Генерал Алексеев на это мне ответил, что сам он об этом думал, но сделать это он пока не смеет.
– Как же я могу обратиться с таким воззванием к офицерам, раз в моём распоряжении нет средств? Ведь я теперь, когда имеется всего около пятисот офицеров и юнкеров, я не сплю по ночам, как мне их прокормить, как их одеть.
На это я ответил, что – будет сила, будут и деньги.
– Рассудить надо; без этого вы, Михаил Васильевич, армии не сформируете. Ведь надо знать нашу общественность: они не дают и не дадут больших средств, пока не будут уверены в успехе, пока в вашем распоряжении не будет достаточной силы. А вы не можете собрать эту силу, не имея средств. Получается заколдованный круг.
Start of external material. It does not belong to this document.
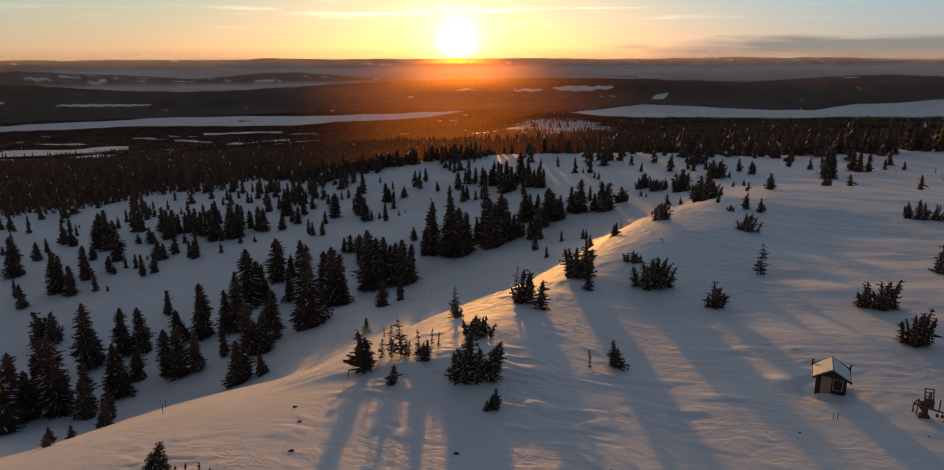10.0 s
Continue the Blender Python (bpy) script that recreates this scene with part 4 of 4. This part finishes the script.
def make_lift_station(x, y):
    """A drag lift's return frame: a lattice head on a steel column, side rails and a hanging cable loop."""
    z = float(ground_at(x, y))
    st = tagged(new("lift_station"), "rusty steel drag-lift return frame with a hanging cable loop", "lift machine")
    box_part("column", RUST, st, -0.28, 0.12, -0.2, 0.2, -0.4, 1.25)
    head = Builder()
    for px in (-0.18, 0.42):
        beam(head, (px, 0, 1.1), (px - 0.1, 0.1, 2.55), 0.05)
    for k in range(5):
        zz = 1.2 + 0.33 * k
        beam(head, (-0.18 - 0.02 * k, 0.02 * k, zz), (0.42 - 0.02 * k, 0.02 * k, zz), 0.035)
    mesh_object("lattice_head", head.v, head.f, STEEL, st)
    box_part("motor_box", RUST, st, -0.2, 0.45, -0.25, 0.3, 0.9, 1.6)
    box_part("gear_housing", RUST, st, -0.5, -0.2, -0.2, 0.25, 0.75, 1.3)
    box_part("brace", STEEL, st, 0.02, 0.22, -0.06, 0.06, 1.55, 2.3)
    box_part("footing", RUST, st, -0.45, 0.3, -0.3, 0.3, -0.4, 0.2)
    b = Builder()
    beam(b, (-0.95, -0.2, 1.15), (1.55, -0.35, 0.75), 0.06)
    mesh_object("crossbar", b.v, b.f, STEEL, st)
    for p, q in (((-0.95, -0.2, 1.2), (-0.95, -0.2, 0.3)), ((-0.95, -0.2, 1.15), (-0.5, 0.5, 1.3)), ((-0.5, 0.5, 1.3), (-0.5, 0.5, -0.2)), ((0.95, 0.3, 1.6), (0.95, 0.3, 0.5)), ((1.5, -0.35, 0.8), (1.5, -0.35, 0.45))):
        b = Builder()
        beam(b, p, q, 0.045)
        mesh_object("rail", b.v, b.f, STEEL, st)
    for px in (0.75, 1.1):
        box_part("weight", RUST, st, px - 0.09, px + 0.09, -0.4, -0.2, 0.35, 0.6)
    b = Builder()
    pts = [(-0.95 + 2.45 * s, -0.3 - 0.7 * math.sin(math.pi * s), 0.75 - 0.1 * s - 0.95 * math.sin(math.pi * s) ** 0.7) for s in (k / 12 for k in range(13))]
    for p, q in zip(pts, pts[1:]):
        beam(b, p, q, 0.022)
    mesh_object("cable_loop", b.v, b.f, STEEL, st)
    st.matrix_basis = pose(x, y, z, 0, 0, -24) @ Matrix.Scale(0.95, 4)


make_lift_station(31.6, 61.4)


def stake(x, y, h, lean=0.0, bars=1):
    z = float(ground_at(x, y))
    ob = tagged(new("marker_stake"), "thin dark wooden stake stuck in the snow", "stake", "stakes round the hut")
    for k in range(bars):
        b = Builder()
        beam(b, (k * 0.35, 0, -0.2), (k * 0.35 + lean, 0, h), 0.018)
        mesh_object("pole", b.v, b.f, PLANK_DARK, ob)
    ob.location = (x, y, z)


stake(24.6, 61.7, 0.60, 0.00, 2)
stake(25.7, 51.8, 1.17, 0.10, 1)
stake(35.7, 61.3, 0.49, 0.15, 1)
stake(39.2, 56.5, 0.74, 0.00, 1)
stake(25.1, 46.3, 0.46, 0.10, 1)
stake(-33.0, 71.3, 1.20, 0.05, 1)
stake(-12.2, 148.5, 0.90, 0.00, 1)
stake(-37.4, 80.7, 0.93, 0.10, 1)
stake(25.2, 65.2, 0.30, 0.00, 1)


def sign(x, y):
    z = float(ground_at(x, y))
    ob = tagged(new("trail_sign"), "small plain yellow trail sign on a thin post", "sign")
    box_part("post", PLANK_DARK, ob, -0.03, 0.03, -0.03, 0.03, -0.3, 0.75)
    box_part("board", YELLOW, ob, -0.2, 0.2, -0.05, -0.032, 0.45, 0.95, label="yellow board")
    ob.matrix_basis = pose(x, y, z, 0, 0, 15) @ Matrix.Scale(0.8, 4)


sign(-18.5, 48.3)


def stone(x, y, r, seed):
    rng = random.Random(seed)
    z = float(ground_at(x, y))
    b = Builder()
    rings = []
    for k, (rr, zz) in enumerate(((0.9, -0.2), (1.0, 0.15), (0.75, 0.45), (0.3, 0.6))):
        rings += [(r * rr * rng.uniform(0.75, 1.2) * math.cos(6.283 * j / 7) * 1.3, r * rr * rng.uniform(0.75, 1.2) * math.sin(6.283 * j / 7), r * zz) for j in range(7)]
    faces = [(k * 7 + j, k * 7 + (j + 1) % 7, k * 7 + 7 + (j + 1) % 7, k * 7 + 7 + j) for k in range(3) for j in range(7)] + [tuple(range(21, 28))]
    b.add(rings, faces)
    ob = mesh_object("stone", b.v, b.f, RUST)
    ob.location = (x, y, z)
    tagged(ob, "dark stone poking through the snow crust", "stone", "stones on the slope")


stone(-17.2, 60.8, 0.14, 0)
stone(-16.5, 55.8, 0.17, 1)
stone(-18.5, 43.5, 0.17, 2)
stone(-5.2, 43.9, 0.14, 3)
stone(-5.0, 56.3, 0.17, 4)
stone(-8.2, 52.2, 0.17, 5)
stone(-3.8, 45.1, 0.08, 6)
stone(18.8, 60.3, 0.08, 7)
stone(34.7, 62.9, 0.09, 8)
stone(35.8, 62.2, 0.09, 9)
stone(36.4, 61.2, 0.09, 10)
stone(30.0, 58.5, 0.08, 11)
stone(37.8, 58.6, 0.09, 12)
stone(21.2, 60.0, 0.09, 13)
stone(-18.5, 64.3, 0.17, 14)
stone(-37.9, 107.7, 0.11, 15)
stone(26.2, 116.6, 0.17, 16)
stone(26.0, 115.2, 0.14, 17)
stone(-14.5, 108.1, 0.14, 18)
stone(-13.3, 110.5, 0.11, 19)
stone(-12.1, 111.0, 0.11, 20)
stone(-9.4, 107.7, 0.11, 21)
stone(-8.1, 43.4, 0.17, 22)
stone(5.7, 54.8, 0.11, 23)


def pylon(x, y, h):
    """A drag-lift pylon: a tapered mast with a cross arm and sheaves."""
    z = float(ground_at(x, y))
    ob = tagged(new("lift_pylon"), "slim steel ski-lift pylon with a cross arm", "pylon", "lift pylons")
    b = Builder()
    b.tube([(0, 0, -0.5), (0, 0, h * 0.5), (0, 0, h)], [0.3, 0.22, 0.16], 8)
    mesh_object("mast", b.v, b.f, STEEL, ob)
    b = Builder()
    beam(b, (-1.7, 0, h), (1.7, 0, h), 0.12)
    mesh_object("cross_arm", b.v, b.f, STEEL, ob)
    for px in (-1.5, 1.5):
        box_part("sheave_frame", STEEL, ob, px - 0.15, px + 0.15, -1.0, 1.0, h - 0.35, h - 0.1)
    ob.location = (x, y, z)


pylon(47.3, 269.4, 10.4)
pylon(-6.0, 316.0, 11.9)


def shed(x, y, w, h, turn, mat, label):
    z = float(ground_at(x, y))
    ob = tagged(new("shed"), label, "shed", "sheds by the piste")
    box_part("wall", mat, ob, -w / 2, w / 2, -w * 0.4, w * 0.4, -0.4, h)
    b = Builder()
    prism(b, [(-w * 0.62, h), (w * 0.62, h), (w * 0.62, h + 0.1), (0, h + w * 0.3), (-w * 0.62, h + 0.1)], -w * 0.5, w * 0.5)
    mesh_object("roof", b.v, b.f, mat, ob)
    ob.matrix_basis = pose(x, y, z, 0, 0, turn)


shed(90.1, 188.8, 1.6, 1.3, 20, RUST, 'small rust-brown wooden lift shed in the snow')
shed(88.8, 188.3, 0.8, 0.7, 20, RUST, 'small rust-brown wooden lift shed in the snow')
shed(120.1, 273.5, 2.2, 1.4, 20, RUST, 'small rust-brown wooden lift shed in the snow')
shed(118.5, 273.9, 1.4, 1.0, 20, RUST, 'small rust-brown wooden lift shed in the snow')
Повторяю, что не только можно, а должно рискнуть.
Генерал Алексеев сказал, что он ещё подумает.
Прощаясь со мной, генерал Алексеев сказал, что нам надо в ближайшие дни условиться относительно дальнейшей совместной работы.
25 ноября (8 декабря) генерал Деникин и я пошли к донскому атаману генералу Каледину.
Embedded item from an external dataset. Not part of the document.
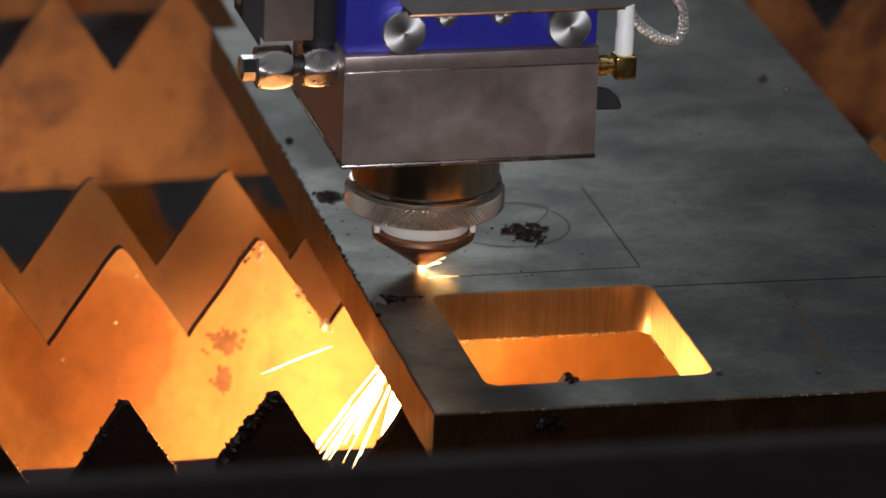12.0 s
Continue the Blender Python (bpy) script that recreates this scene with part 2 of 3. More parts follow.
# ---- mesh helpers (millimetres) ----
def mesh_of(name, bm, mats, smooth=None):
    """smooth: the angle in degrees under which faces are shaded as one."""
    bmesh.ops.scale(bm, vec=(0.001, 0.001, 0.001), verts=bm.verts)
    bmesh.ops.recalc_face_normals(bm, faces=bm.faces)
    if smooth:
        for f in bm.faces:
            f.smooth = True
        for e in bm.edges:
            if len(e.link_faces) == 2 and e.calc_face_angle(0) > radians(smooth):
                e.smooth = False
    me = bpy.data.meshes.new(name)
    bm.to_mesh(me)
    bm.free()
    for m in mats if isinstance(mats, (list, tuple)) else [mats]:
        me.materials.append(m)
    return me


def part(name, bm, material, parent, label="", smooth=35):
    ob = new(name, mesh_of(name, bm, material, smooth))
    ob.parent = parent
    return tagged(ob, label=label)


def thing(name, bm, material, label, category, group="", kind="", smooth=35):
    ob = new(name, mesh_of(name, bm, material, smooth))
    return tagged(ob, label, category, group, kind)


def empty(name, label, category, group="", kind=""):
    return tagged(new(name), label, category, group, kind)


def box(bm, x0, x1, y0, y1, z0, z1, bevel=0.0, seg=2):
    before = set(bm.verts)
    made = bmesh.ops.create_cube(bm, size=1)["verts"]
    for v in made:
        v.co = Vector((x0 + (v.co.x + 0.5) * (x1 - x0), y0 + (v.co.y + 0.5) * (y1 - y0), z0 + (v.co.z + 0.5) * (z1 - z0)))
    if bevel:
        edges = list({e for v in made for e in v.link_edges})
        bmesh.ops.bevel(bm, geom=edges, offset=bevel, segments=seg, affect="EDGES", profile=0.5)
    return [v for v in bm.verts if v not in before]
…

Генерал Каледин принял нас очень серьёзно, сказал, что, работая в полном согласии с генералом Алексеевым, он убеждён, что генералу Алексееву удастся сформировать хорошую добровольческую армию, а ему – донскую. Затем он сказал, что очень рад приезду на Дон целой группы генералов, которые могут наладить организационную работу, но, – прибавил генерал Каледин, – имена генералов Корнилова, Деникина, Лукомского и Маркова настолько для массы связаны со страхом контрреволюции, что я рекомендовал бы вам обоим и приезжавшему генералу Маркову пока активно не выступать; было бы даже лучше, если бы вы временно уехали из пределов Дона.
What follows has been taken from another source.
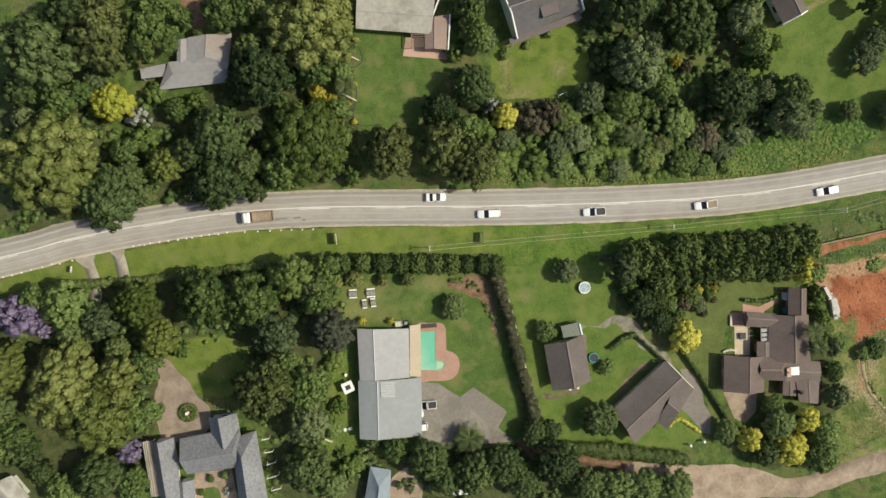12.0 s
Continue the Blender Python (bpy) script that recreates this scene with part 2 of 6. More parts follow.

После этого генерал Каледин добавил:
– Я отнюдь не настаиваю, чтобы вы уезжали с Дона. Если вас это не устраивает, то оставайтесь, и вы будете гостями донского казачества...».
Деникин и Марков, пока оставаясь без конкретных должностей, уехали налаживать, связи в столицу Кубанского казачьего войска город Екатеринодар. Лукомский отправился ещё дальше, к терским казакам, в город Владикавказ. Но уже вскоре им суждено было возвратиться назад, в Новочеркасск.